Managing Compliance: Graduated Responses or Now Known As Swift, Certain, and Fair (SCF)
For nearly three decades, graduated sanctions have been recommended as a means to address noncompliance behavior in justice settings. Overall, the research literature is mixed on the findings—with some studies that find some effectiveness and others that do not. It appears that the mixed findings are due to a number of issues including research design, implementation of the graduated sanctions grids, contextual factors, organizational factors, and so on. Graduated sanctions refer to providing swift and certain responses to noncompliance behaviors such as positive drug tests, moving without permission, nonattendance at required supervision and/or treatment sessions, and a myriad of other actions. Noncompliance is a significant issue in corrections given that accountability is based on the premise of adhering to rules is part of becoming prosocial. To create a more procedurally just environment, a graduated response approach is recommended as it provides officers with a menu of options to deal with different types of behaviors.
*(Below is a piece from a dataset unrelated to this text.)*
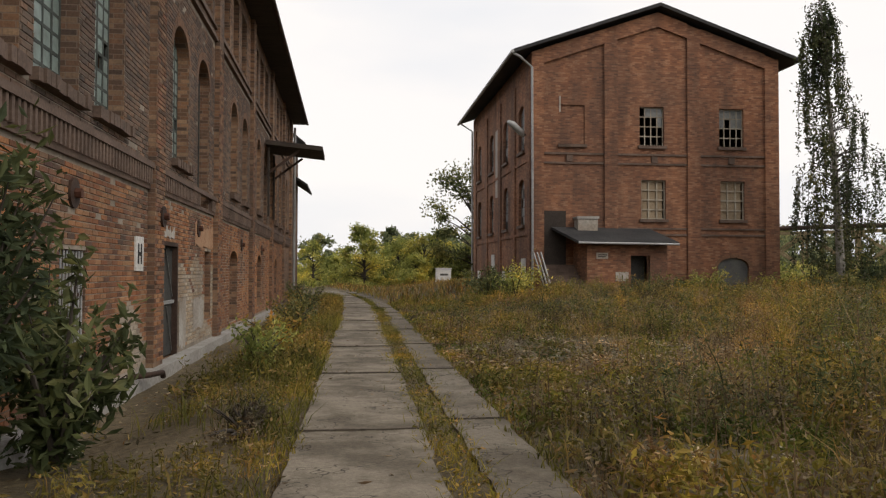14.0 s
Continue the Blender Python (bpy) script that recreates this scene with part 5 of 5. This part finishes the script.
def weeping_birch(base, height, seed):
    r = np.random.default_rng(seed)
    o = thing("weeping_birch", base, "tall slender birch with long hanging twigs beside the storehouse", "tree")
    b = np.array(base, float)
    zs = np.linspace(0, 1, 9)
    line = [tuple(b + (-0.7 * t + 0.12 * math.sin(5 * t), 0.1 * math.sin(5 * t), height * t)) for t in zs]
    part("trunk", Geo().tube(line, [0.16 * (1 - t) + 0.015 for t in zs], 8), m_birchbark, o, "white birch trunk")
    cs = []
    for i in range(120):
        t = r.uniform(0.2, 1.0)
        a = r.uniform(0, 6.28)
        reach = (0.25 + 2.35 * (1 - t) ** 0.85) * r.uniform(0.4, 1.05)
        p0 = b + (-0.7 * t + 0.12 * math.sin(5 * t), 0, height * t)
        p1 = p0 + (math.cos(a) * reach * 0.7, math.sin(a) * reach * 0.7, 0.5 * r.uniform(0.3, 1.0) * (1 if t < 0.9 else 0.3))
        p2 = p1 + (math.cos(a) * reach * 0.3, math.sin(a) * reach * 0.3, -0.35)
        drop = r.uniform(1.3, 3.6) * (0.6 + 0.5 * (1 - t))
        p3 = p2 + (0.08 * r.normal(), 0.08 * r.normal(), -drop)
        part("limb", Geo().tube([p0, p1, p2, p3], [0.03, 0.018, 0.01, 0.003], 4, False), m_bark, o)
        k = 115
        s = r.uniform(0, 1, k)[:, None]
        cs.append(p2 + (p3 - p2) * s + r.normal(size=(k, 3)) * (0.055, 0.055, 0.06))
        s = r.uniform(0.3, 1, 26)[:, None]
        cs.append(p1 + (p2 - p1) * s + r.normal(size=(26, 3)) * (0.14, 0.14, 0.1))
    part("crown", leaf_cloud(np.concatenate(cs), 0.13, 0.07, 0.9), m_leaf_birch, o)


weeping_birch((18.75, 61.9, 0.45), 11.3, 3)
for i, (bx_, by_, hz) in enumerate(((18.9, 62.6, 1.6), (20.2, 63.0, 1.5), (21.6, 63.8, 1.2), (18.2, 61.0, 0.8), (23.0, 65, 1.3))):
    shrub("bush", (bx_, by_, 0.5), (1.2, 1.2, hz), 1900, 0.16, m_leaf_dark if i < 2 else m_leaf_shrub, "dark bush under the hanging birch", "bush", stems=16)

# ---- brick pieces ----
LOW = HALL_LOW + HALL_UP
panels = []
pe = [(u - w / 2, u + w / 2) for u, w in PIL_A] + [(36.02, 37.88)]
for (a0, a1), (b0, b1) in zip(pe, pe[1:]):
    panels.append((a1, b0))
hall_red, hall_brown, hall_pale, hall_sooty = [], [], [], []
for i, (a, b) in enumerate(panels):
    if b < 1.5:
        continue
    lo = 0.6 if a > 12 else 0.5
    for q in courses(max(a, 1.5), b, lo, 4.25, LOW, 100 + i):
        u, v = (q[0] + q[1]) / 2, (q[2] + q[3]) / 2
        f = noise.noise(Vector((u * 0.8, v * 0.9, 2)))
        if (5.35 < u < 6.75 + 0.2 * f and v < 3.2) or (24.2 < u < 27.9 and v < 0.86) or (13.3 < u < 14.9 and v < 1.0):
            hall_pale.append((0, q))
        elif f + (0.25 if u > 17 else -0.05) + (0.15 if v < 2 else -0.12) > 0.05:
            hall_red.append((0, q))
        else:
            (hall_sooty if u < 18 else hall_brown).append((0, q))
for i, (u, w) in enumerate(PIL_A[2:]):
    for q in courses(u - w / 2, u + w / 2, 0.0 if u < 12.5 else 0.6, 4.9, [], 200 + i):
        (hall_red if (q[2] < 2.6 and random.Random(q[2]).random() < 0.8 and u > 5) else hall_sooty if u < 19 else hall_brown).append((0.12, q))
for q in courses(36.02, 37.88, 0.6, 4.9, [], 230):
    (hall_red if noise.noise(Vector((q[0], q[2], 5))) > -0.25 else hall_brown).append((0.14, q))
for u, w in ((7.75, 1.05), (11.95, 0.8)):
    for q in courses(u - w / 2, u + w / 2, 0.3, 2.24, [], 240):
        hall_red.append((0.2, q))
singles = []
for a, b in PL:
    for q in courses(a, b, -0.05, 0.5, [], 250 + int(a)):
        u = (q[0] + q[1]) / 2
        if 24.2 < u < 27.9:
            singles.append((0.2, q))
        elif noise.noise(Vector((u * 0.7, q[2] * 2, 8))) > 0.0:
            hall_red.append((0.2, q))
        else:
            hall_brown.append((0.2, q))


def joined(bricks, mat, parent, label):
    g = Geo()
    for w in sorted({b[0] for b in bricks}):
        s = brick_mesh(shift(mp_left, w), [b[1] for b in bricks if b[0] == w])
        n = len(g.v)
        g.v += s.v
        g.f += [tuple(n + i for i in f) for f in s.f]
    tagged(part("brickwork", g, mat, parent, label), kind="stuff")


joined(hall_red, m_piece_red, hall, "red facing bricks")
joined(hall_brown, m_piece_brown, hall, "sooty brown facing bricks")
joined(hall_sooty, m_piece_black, hall, "soot-blackened facing bricks")
joined(hall_pale, m_piece_pale, hall, "pale worn facing bricks")
mill_red, mill_brown, mill_pale, mill_sooty = [], [], [], []
ends = [END_A + 0.65] + list(PIERS_B)
for i, (a, b) in enumerate(zip(ends, ends[1:])):
    a, b = a + (0.28 if i else 0), b - 0.28
    for q in courses(a, b, 0.0, 2.33, B_LOW + B_WIN, 300 + i):
        f = noise.noise(Vector((q[0] * 1.1, q[2] * 1.4, 4)))
        if 43.0 < q[0] < 50 and q[2] < (1.3 if q[0] > 44.6 else 0.75) + 0.7 * f and f > -0.25:
            mill_pale.append((0, q))
        else:
            (mill_red if noise.noise(Vector((q[0] * 0.6, q[2] * 0.8, 6))) > -0.28 else mill_brown).append((0, q))
    for q in courses(a, b, 2.72, 5.8, B_LOW + B_WIN, 320 + i):
        mill_sooty.append((0, q))
for u in PIERS_B[:4]:
    for q in courses(u - 0.275, u + 0.275, 0.0, 5.8, [], 340):
        (mill_red if q[2] < 2.0 and random.Random(q[0] + q[2]).random() < 0.6 else mill_brown).append((0.1, q))
joined(mill_pale, m_piece_pale, mill, "whitewashed flaking facing bricks")
joined(mill_red, m_piece_red, mill, "red facing bricks")
joined(mill_brown, m_piece_brown, mill, "sooty brown facing bricks")
joined(mill_sooty, m_piece_sooty, mill, "soot-blackened upper facing bricks")

# the pale bricks under the broken window, one by one
shapes = {}
for w, (a, b, c, d, pr) in singles[:300]:
    key = (round(b - a, 3), int(pr * 1000) % 3)
    if key not in shapes:
        shapes[key] = mesh_of("brick", brick_mesh(lambda u, v, z: (z, u, v), [(-(b - a) / 2, (b - a) / 2, -(d - c) / 2, (d - c) / 2, 0.008 + 0.003 * key[1])]), m_piece_single)
    ob = new("brick", shapes[key])
    ob.parent = hall
    ob.location = Vector((X0 + w, (a + b) / 2, (c + d) / 2)) - ORG[hall.name]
The graduated response also assesses the severity of the noncompliant behavior and provides a response pattern that is proportional to the behavior.
Responses to noncompliance among justice-involved individuals, along with facilitating compliance, are important issues for the justice system. Noncompliance complicates matters and often requires a justice response which usually involves various forms of punishment. The question of whether a focus on incentives will yield greater outcomes, and that question is critical to answer.